Selon Pierre-Olivier Variot, président de l’Union de syndicats de pharmaciens d'officine (Uspo), ces mesures amélioreront la couverture vaccinale en France, selon lui freinée par le dispositif actuel : "Sept millions de Français n’ont pas de médecin traitant, et beaucoup de gens ne vont pas voir leur médecin car ils ne sont pas malades. Dans nos pharmacies, nous voyons arriver des gens qui nous disent qu’ils n’ont pas le temps d’aller voir leur médecin." Pour ces personnes recourant rarement au système de santé, le circuit actuel...

constitue un frein important à la vaccination. "Deux rendez-vous chez le médecin pour se faire vacciner, ce n’est plus possible. Le parcours du patient est beaucoup trop complexe", estime Philippe Besset, président de la Fédération des syndicats pharmaceutiques de France (FSPF). 

Du côté des syndicats d’infirmiers, on salue aussi cette avancée : "Face à l’insuffisance de la couverture vaccinale, il faut trouver d’autres solutions. Pendant la crise du Covid-19, nous avons prouvé que nous étions en mesure de vacciner", explique le président du Syndicat national des infirmières et infirmiers libéraux (Sniil), John Pinte. Pour d’autres syndicats, le fait que les pharmaciens soient les seuls à disposer d’un stock de vaccins faussera la donne : sous couvert de diversification des acteurs vaccinaux, c’est un transfert de compétence vers les officines qui devrait s’opérer. 

 

Toujours pas de stock de vaccins en cabinet 

Interrogés sur leur supposé incapacité à améliorer la couverture vaccinale, la plupart des syndicats de médecins généralistes interrogés mettent en avant l’impossibilité de stocker des vaccins en cabinet, une revendication qui demeure lettre morte. Quant à l’extension aux pharmaciens, "on ne doute pas qu’ils seront capables de le faire", explique Jean-Christophe Nogrette, en charge de la communication de MG France. "La vaccination était aussi l’occasion de faire un bilan global de prévention avec des classes d’âge qu’on voit moins dans nos cabinets (…) On nous enlève de petites choses, mais on nous laisse celles qui sont compliquées, comme la prise en charge des patients âgés, sans jamais nous apporter d’aide", ajoute-t-il. 

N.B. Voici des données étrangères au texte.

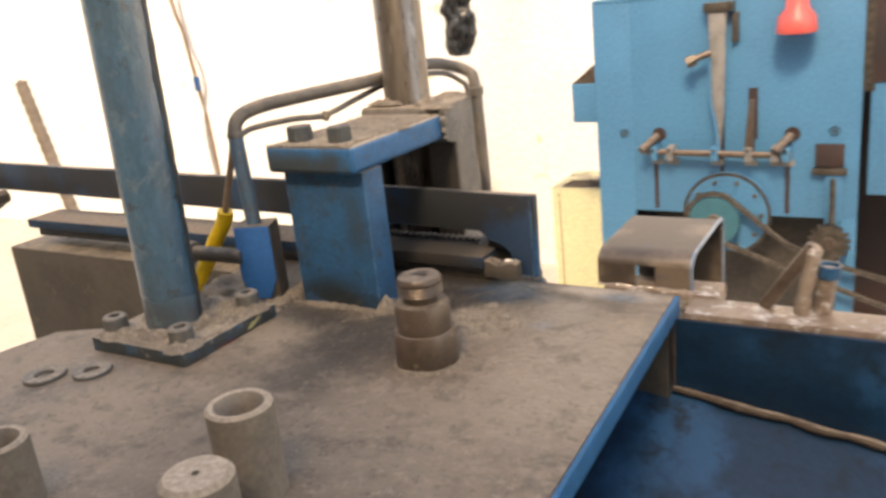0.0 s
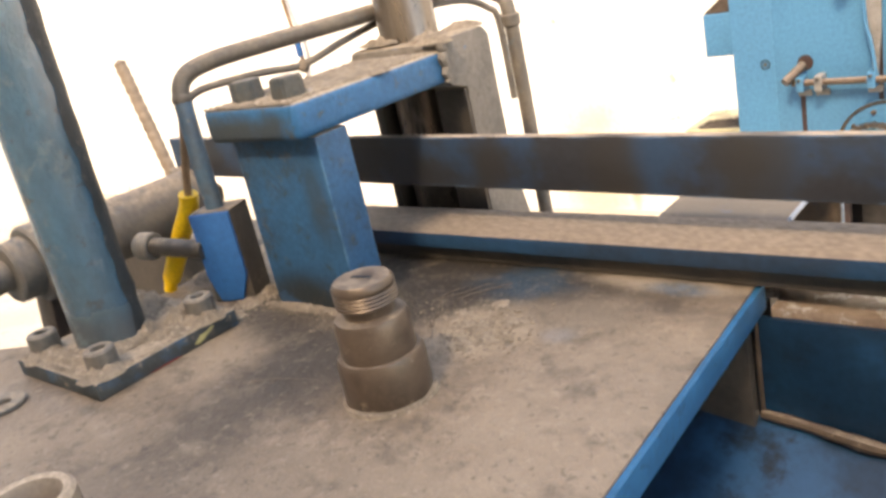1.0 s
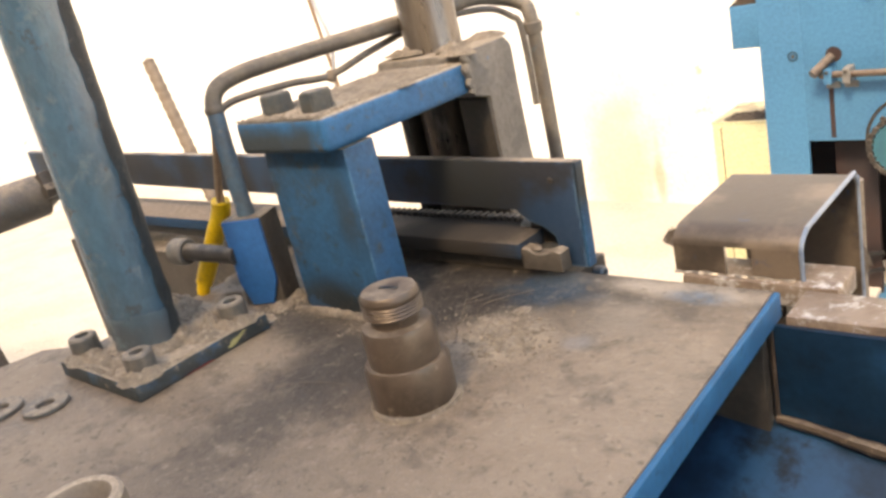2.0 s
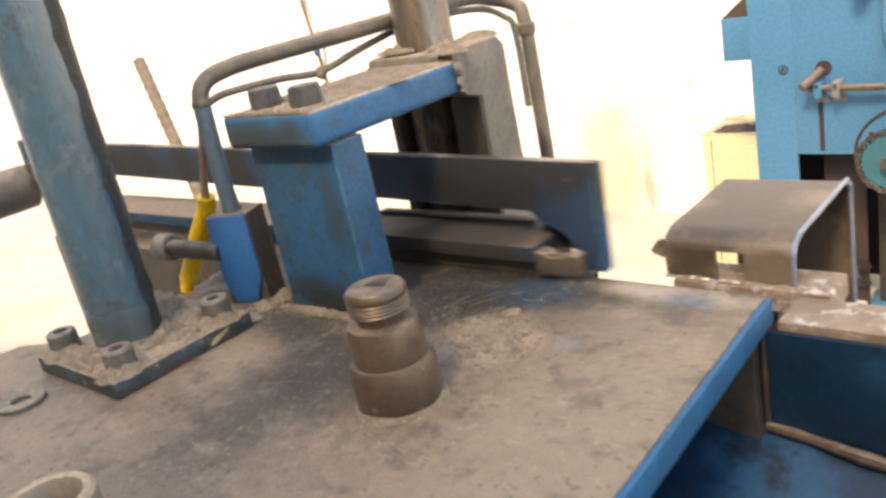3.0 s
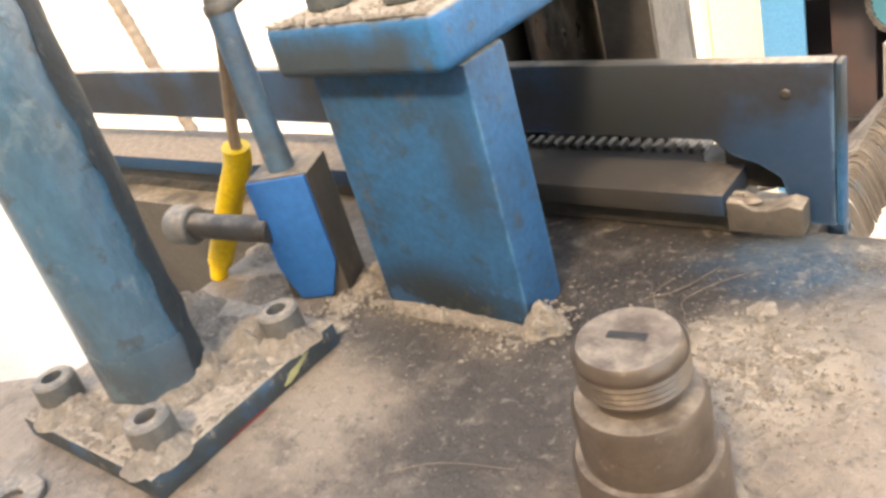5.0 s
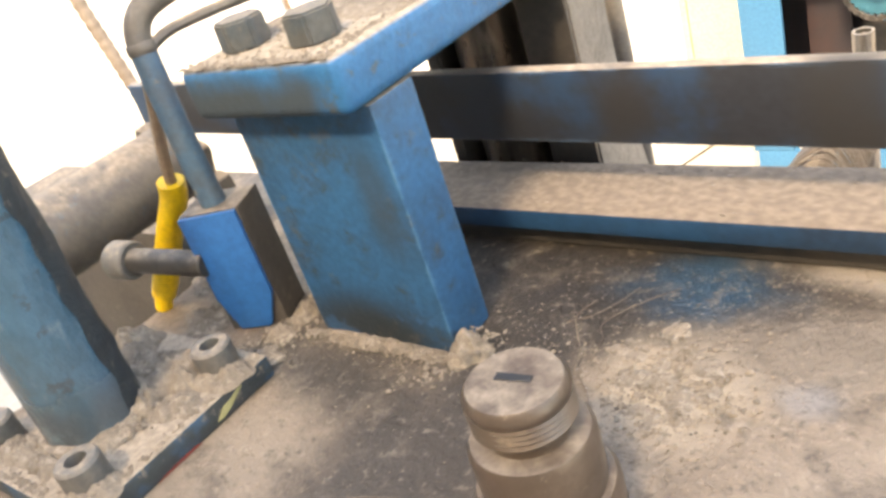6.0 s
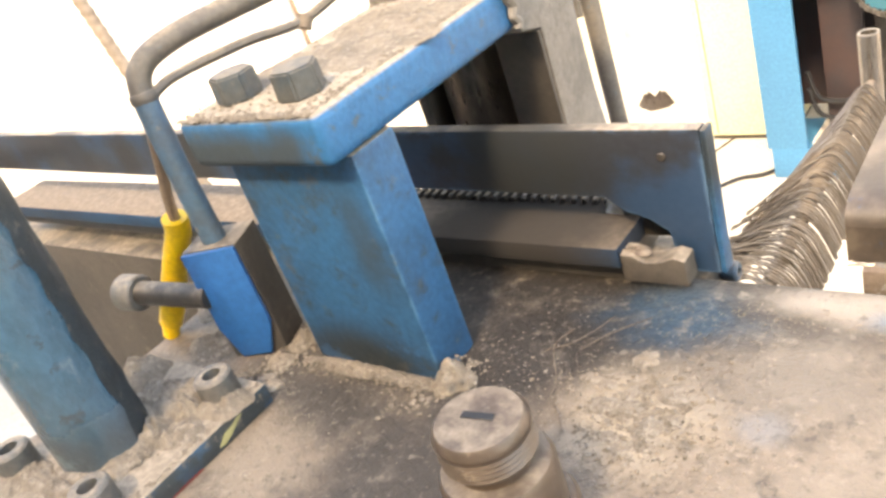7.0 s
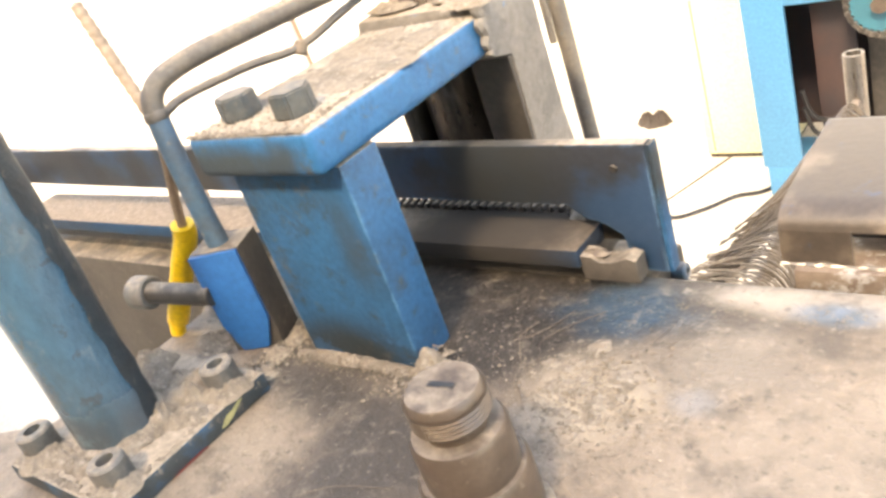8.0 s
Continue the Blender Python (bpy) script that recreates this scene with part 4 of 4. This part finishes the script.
# ---- sheet-metal guard past the table's end ----
gd = thing("chute_guard", -0.176, 0.66, 2.0, "worn bent sheet-metal guard with a cut-out", "guard")
gp = [(0.600, 2.0455), (0.600, 2.0625)]
gp += [(0.600 + .016 * (1 - math.cos(w * math.pi / 16)), 2.0625 + .010 * math.sin(w * math.pi / 16)) for w in range(1, 9)]
gp += [(0.690, 2.0745)] + [(0.690 + .012 * math.sin(w * math.pi / 12), 2.0745 - .012 * (1 - math.cos(w * math.pi / 12))) for w in range(1, 7)] + [(0.7035, 1.962)]


def strip(points, x0, x1, th):
    """A bent sheet along (y, z) points with thickness."""
    inner = []
    for i, (y, z) in enumerate(points):
        d = Vector((points[min(i + 1, len(points) - 1)][0] - points[max(i - 1, 0)][0], points[min(i + 1, len(points) - 1)][1] - points[max(i - 1, 0)][1])).normalized()
        inner.append((y + d.y * th, z - d.x * th))
    t = bmesh.new()
    n = len(points)
    V = [[t.verts.new((x, y, z)) for y, z in row] for row in (points, inner) for x in (x0, x1)]
    for i in range(n - 1):
        t.faces.new((V[0][i], V[0][i + 1], V[1][i + 1], V[1][i]))
        t.faces.new((V[2][i + 1], V[2][i], V[3][i], V[3][i + 1]))
        t.faces.new((V[0][i + 1], V[0][i], V[2][i], V[2][i + 1]))
        t.faces.new((V[1][i], V[1][i + 1], V[3][i + 1], V[3][i]))
    for i in (0, n - 1):
        t.faces.new((V[0][i], V[1][i], V[3][i], V[2][i]))
    bmesh.ops.recalc_face_normals(t, faces=t.faces)
    return t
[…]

Cette extension de la vaccination pose surtout la question de l’échange d’information entre professionnels de santé. Selon le président d’Union généraliste, Claude Bronner, "on met la charrue avant les bœufs. Nous sommes opposés à déléguer des tâches sans qu’ait été mise en place une vraie traçabilité". Cette extension "doit avoir lieu dans le cadre d’une coordination entre tous les acteurs. Si c’est un autre professionnel de santé qui vaccine, le médecin doit en être informé", estime pour sa part le président de la Confédération des syndicats médicaux français (CSMF), Franck Devulder, selon qui le médecin traitant doit rester le "pilote".